What this task involves:
Render the material again word for word, skipping the pictures in it.

Dataset excerpt:

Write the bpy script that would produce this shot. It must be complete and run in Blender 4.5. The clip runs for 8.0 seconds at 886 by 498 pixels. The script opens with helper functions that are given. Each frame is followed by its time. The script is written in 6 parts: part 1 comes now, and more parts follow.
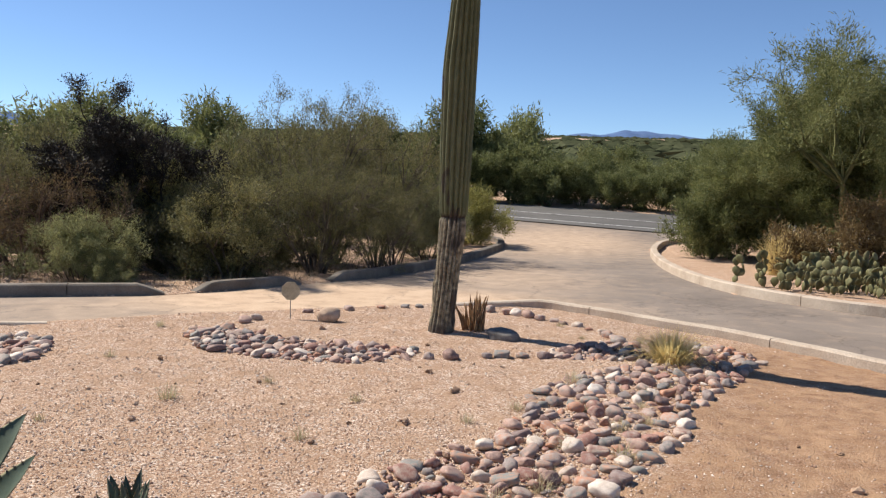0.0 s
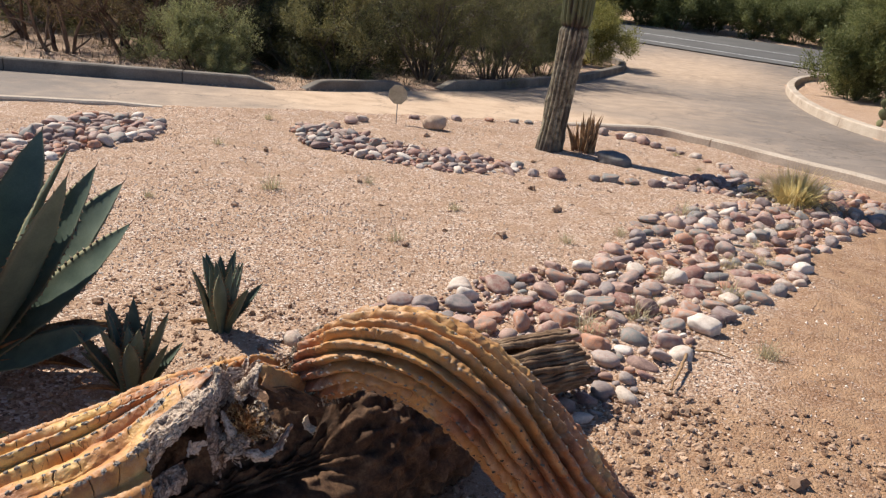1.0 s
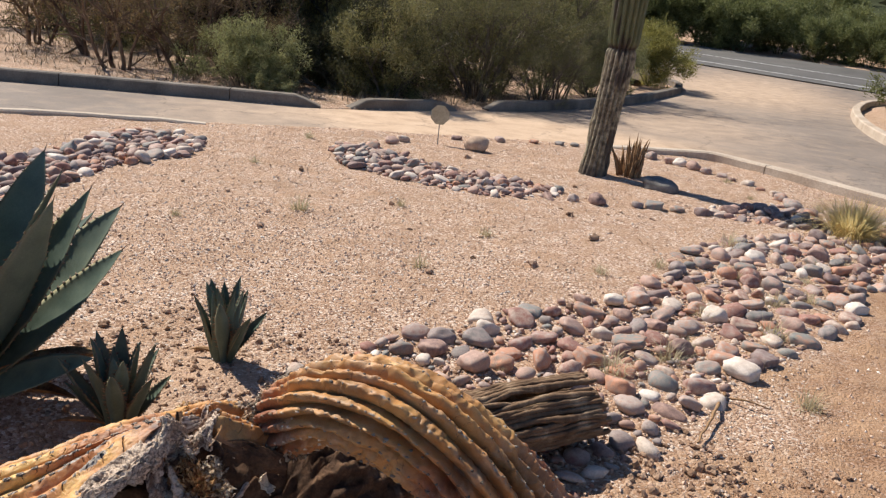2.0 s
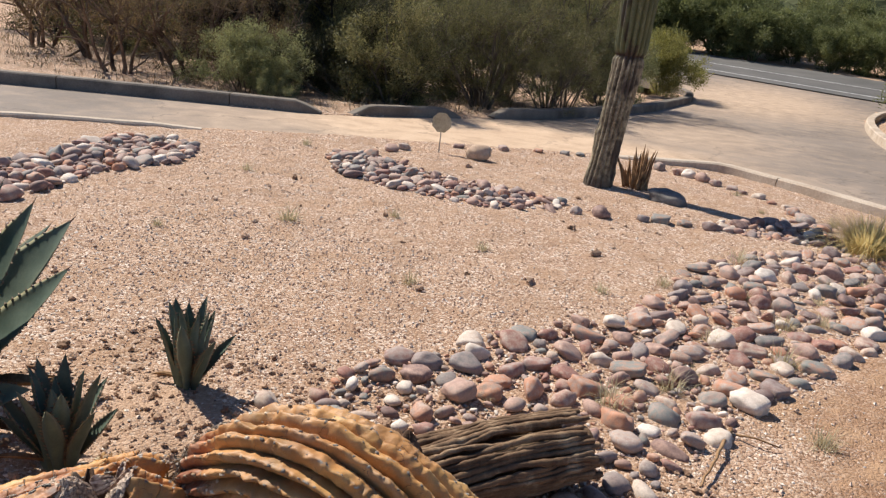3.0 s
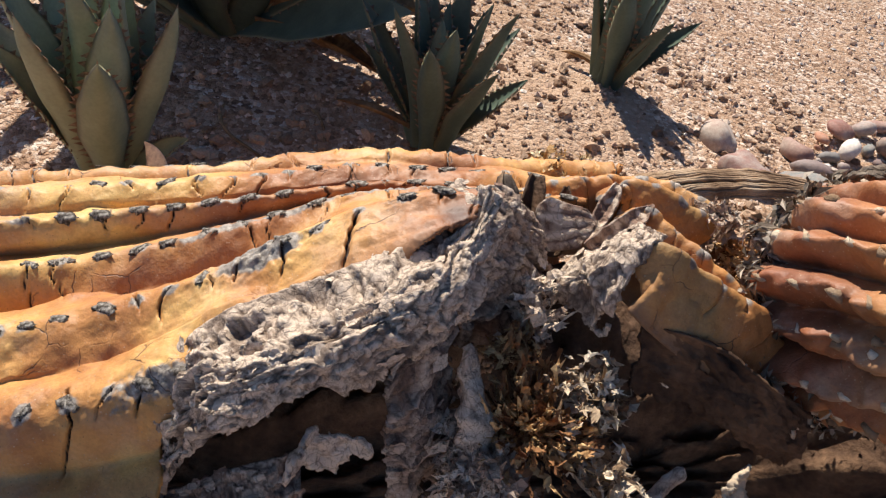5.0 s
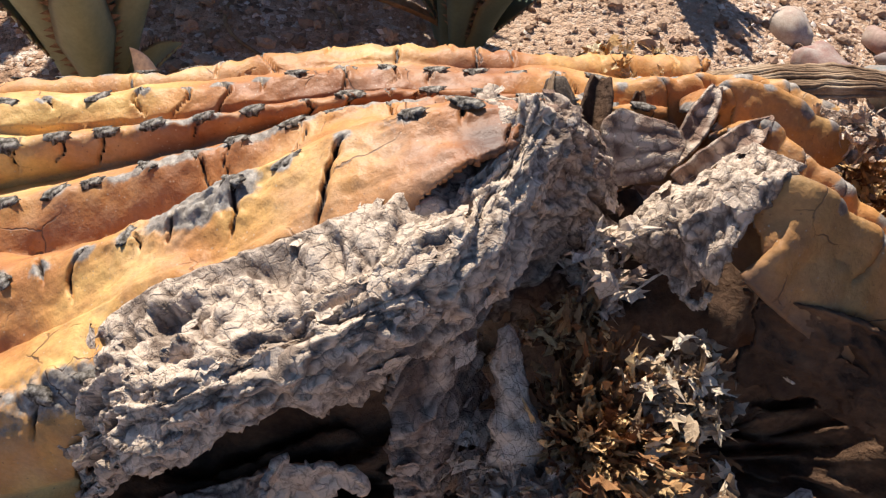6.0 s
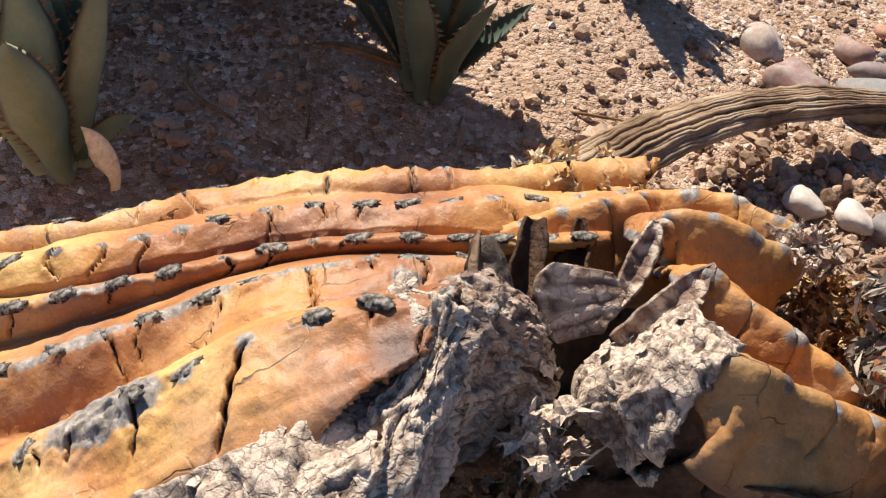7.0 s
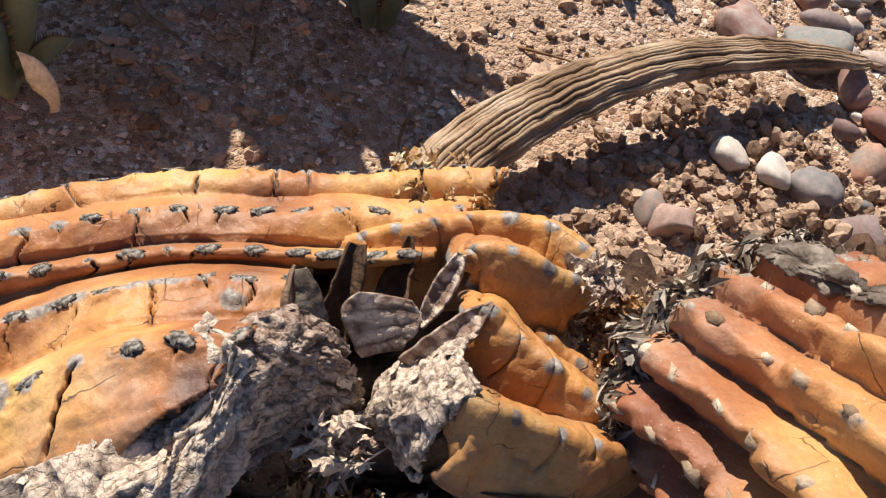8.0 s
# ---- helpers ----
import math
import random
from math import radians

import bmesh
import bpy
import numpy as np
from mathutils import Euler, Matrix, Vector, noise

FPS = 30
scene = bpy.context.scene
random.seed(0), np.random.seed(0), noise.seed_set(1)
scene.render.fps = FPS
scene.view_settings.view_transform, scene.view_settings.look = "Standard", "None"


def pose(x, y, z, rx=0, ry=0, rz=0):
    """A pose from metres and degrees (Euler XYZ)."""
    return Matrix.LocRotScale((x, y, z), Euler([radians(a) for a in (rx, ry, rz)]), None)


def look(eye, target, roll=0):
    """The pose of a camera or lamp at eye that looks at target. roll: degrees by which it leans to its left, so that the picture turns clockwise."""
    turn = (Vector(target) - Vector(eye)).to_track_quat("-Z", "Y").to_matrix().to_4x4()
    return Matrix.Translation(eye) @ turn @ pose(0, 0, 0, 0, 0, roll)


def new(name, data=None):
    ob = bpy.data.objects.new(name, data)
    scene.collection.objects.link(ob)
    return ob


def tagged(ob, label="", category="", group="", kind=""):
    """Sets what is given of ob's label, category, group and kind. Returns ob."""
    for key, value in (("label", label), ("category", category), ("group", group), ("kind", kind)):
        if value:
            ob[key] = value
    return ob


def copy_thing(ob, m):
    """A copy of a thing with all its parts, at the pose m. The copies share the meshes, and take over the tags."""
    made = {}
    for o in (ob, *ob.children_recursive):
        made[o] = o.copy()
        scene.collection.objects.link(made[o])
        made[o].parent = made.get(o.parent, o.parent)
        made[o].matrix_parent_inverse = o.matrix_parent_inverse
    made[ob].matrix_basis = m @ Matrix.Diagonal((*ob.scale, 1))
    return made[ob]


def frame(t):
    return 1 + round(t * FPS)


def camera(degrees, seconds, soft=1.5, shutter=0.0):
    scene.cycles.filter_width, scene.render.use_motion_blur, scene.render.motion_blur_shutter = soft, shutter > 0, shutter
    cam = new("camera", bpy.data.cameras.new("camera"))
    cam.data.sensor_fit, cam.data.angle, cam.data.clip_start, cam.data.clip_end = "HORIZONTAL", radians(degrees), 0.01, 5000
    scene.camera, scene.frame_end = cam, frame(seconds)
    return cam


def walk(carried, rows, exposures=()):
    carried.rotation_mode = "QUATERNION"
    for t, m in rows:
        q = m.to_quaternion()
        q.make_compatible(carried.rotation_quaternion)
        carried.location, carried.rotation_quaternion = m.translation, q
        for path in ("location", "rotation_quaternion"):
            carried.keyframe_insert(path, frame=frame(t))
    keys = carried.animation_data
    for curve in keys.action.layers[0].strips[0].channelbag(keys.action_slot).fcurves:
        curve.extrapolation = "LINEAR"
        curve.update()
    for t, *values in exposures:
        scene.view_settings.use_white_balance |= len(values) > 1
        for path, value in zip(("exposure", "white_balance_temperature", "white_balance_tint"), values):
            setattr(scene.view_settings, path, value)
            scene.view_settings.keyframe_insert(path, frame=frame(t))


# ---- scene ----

The solution:
Write the bpy script that would produce this shot. It must be complete and run in Blender 4.5. The clip runs for 8.0 seconds at 886 by 498 pixels. The script opens with helper functions that are given. Each frame is followed by its time. The script is written in 6 parts: part 1 comes now, and more parts follow.
0.0 s
1.0 s
2.0 s
3.0 s
5.0 s
6.0 s
7.0 s
8.0 s
# ---- helpers ----
import math
import random
from math import radians

import bmesh
import bpy
import numpy as np
from mathutils import Euler, Matrix, Vector, noise

FPS = 30
scene = bpy.context.scene
random.seed(0), np.random.seed(0), noise.seed_set(1)
scene.render.fps = FPS
scene.view_settings.view_transform, scene.view_settings.look = "Standard", "None"


def pose(x, y, z, rx=0, ry=0, rz=0):
    """A pose from metres and degrees (Euler XYZ)."""
    return Matrix.LocRotScale((x, y, z), Euler([radians(a) for a in (rx, ry, rz)]), None)


def look(eye, target, roll=0):
    """The pose of a camera or lamp at eye that looks at target. roll: degrees by which it leans to its left, so that the picture turns clockwise."""
    turn = (Vector(target) - Vector(eye)).to_track_quat("-Z", "Y").to_matrix().to_4x4()
    return Matrix.Translation(eye) @ turn @ pose(0, 0, 0, 0, 0, roll)


def new(name, data=None):
    ob = bpy.data.objects.new(name, data)
    scene.collection.objects.link(ob)
    return ob


def tagged(ob, label="", category="", group="", kind=""):
    """Sets what is given of ob's label, category, group and kind. Returns ob."""
    for key, value in (("label", label), ("category", category), ("group", group), ("kind", kind)):
        if value:
            ob[key] = value
    return ob


def copy_thing(ob, m):
    """A copy of a thing with all its parts, at the pose m. The copies share the meshes, and take over the tags."""
    made = {}
    for o in (ob, *ob.children_recursive):
        made[o] = o.copy()
        scene.collection.objects.link(made[o])
        made[o].parent = made.get(o.parent, o.parent)
        made[o].matrix_parent_inverse = o.matrix_parent_inverse
    made[ob].matrix_basis = m @ Matrix.Diagonal((*ob.scale, 1))
    return made[ob]


def frame(t):
    return 1 + round(t * FPS)


def camera(degrees, seconds, soft=1.5, shutter=0.0):
    scene.cycles.filter_width, scene.render.use_motion_blur, scene.render.motion_blur_shutter = soft, shutter > 0, shutter
    cam = new("camera", bpy.data.cameras.new("camera"))
    cam.data.sensor_fit, cam.data.angle, cam.data.clip_start, cam.data.clip_end = "HORIZONTAL", radians(degrees), 0.01, 5000
    scene.camera, scene.frame_end = cam, frame(seconds)
    return cam


def walk(carried, rows, exposures=()):
    carried.rotation_mode = "QUATERNION"
    for t, m in rows:
        q = m.to_quaternion()
        q.make_compatible(carried.rotation_quaternion)
        carried.location, carried.rotation_quaternion = m.translation, q
        for path in ("location", "rotation_quaternion"):
            carried.keyframe_insert(path, frame=frame(t))
    keys = carried.animation_data
    for curve in keys.action.layers[0].strips[0].channelbag(keys.action_slot).fcurves:
        curve.extrapolation = "LINEAR"
        curve.update()
    for t, *values in exposures:
        scene.view_settings.use_white_balance |= len(values) > 1
        for path, value in zip(("exposure", "white_balance_temperature", "white_balance_tint"), values):
            setattr(scene.view_settings, path, value)
            scene.view_settings.keyframe_insert(path, frame=frame(t))


# ---- scene ----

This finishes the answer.